Generally speaking, these two worlds do not intersect much. Nowhere was that more evident than last month, when we saw the World Bank annual meetings in Washington, D.C., at the same time as the Social Capital Markets conference in San Francisco. Although a smattering of people from the U.N., the World Bank, USAID, and other development agencies attended SOCAP this year, they made up at most 5 percent of the crowd. Most people — many of them very young — came to SOCAP from the “new kids on the block” segment.
And yet, there was significant overlap in the topics of discussion at these meetings. Most notably, the focus on mobilizing trillions (rather than billions) of dollars to meet the U.N.’s Sustainable Development Goals. The SDGs envision a world free from poverty by 2030 and lay out 17 goals we have to meet to get there. I’ve been excited and impressed by the wide range of stakeholders who seem motivated by the SDGs. Corporates, civil society, governments: everyone seems to be talking about how to achieve the Goals.
Clearly, if the Goals will require $2.4 trillion more than is currently being spent via traditional development assistance and foreign direct investment, then private capital markets and larger investors will have to get involved. At the same time, it is estimated that, should the SDGs actually materialize, they will offer a $12 trillion business opportunity by 2030. That’s the kind of number that has companies and investors perking up their ears. Indeed, when the U.N.’s Business and Sustainable Development Commission laid out the business case for achieving the SDGs, it was confirming a growing sense that the SDGs represent good business.
But the new players and the market can’t do this all on their own — at least not on the accelerated schedule demanded by the SDGs. We need a “worlds collide” approach to solving the world’s most intractable economic, social, and environmental problems.
One promising solution gaining traction is blended finance. Blended finance refers to how grant funding from the more traditional development players can leverage and crowd in private capital. This happens when the subsidized funds reduce real and perceived risks, better enable both potential investee entrepreneurs and new investors to facilitate transactions, and bring together otherwise uneasy bedfellows to help them speak the same language.

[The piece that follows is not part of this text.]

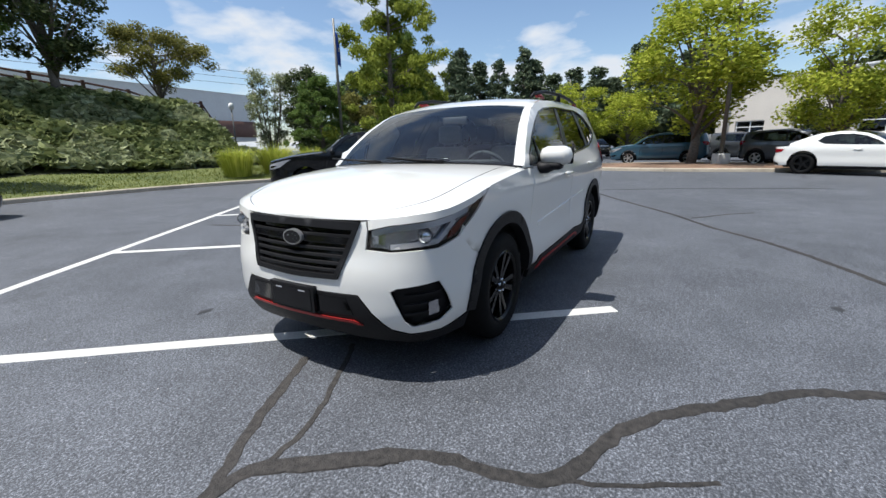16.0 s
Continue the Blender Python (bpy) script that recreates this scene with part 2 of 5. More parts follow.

At DAI, we are heading a consortium of “new” players (CrossBoundary, Tideline, and Convergence) to help USAID accelerate the development of blended finance. USAID is innovating at the frontier of blended finance with a new program called The Invest Project, which seeks to unlock the potential of private capital to drive inclusive growth in countries around the world. Encouraging investment in these markets — especially in high-impact areas important to USAID such as agriculture, financial services, infrastructure, energy, clean water, health, and education — requires new forms of collaboration between USAID and the investment community.
Whether through blended finance or other mechanisms, I hope that we see more of this dialogue and understanding across the two worlds, traditional and new. It’s time for a meeting of the minds, not only to mobilize the kind of cash required to meet the SDGs, but to come up with new ways to address development problems. If each of us continues to work solely on our own and within our comfort zones, we will struggle to generate the breakthrough models we so desperately need.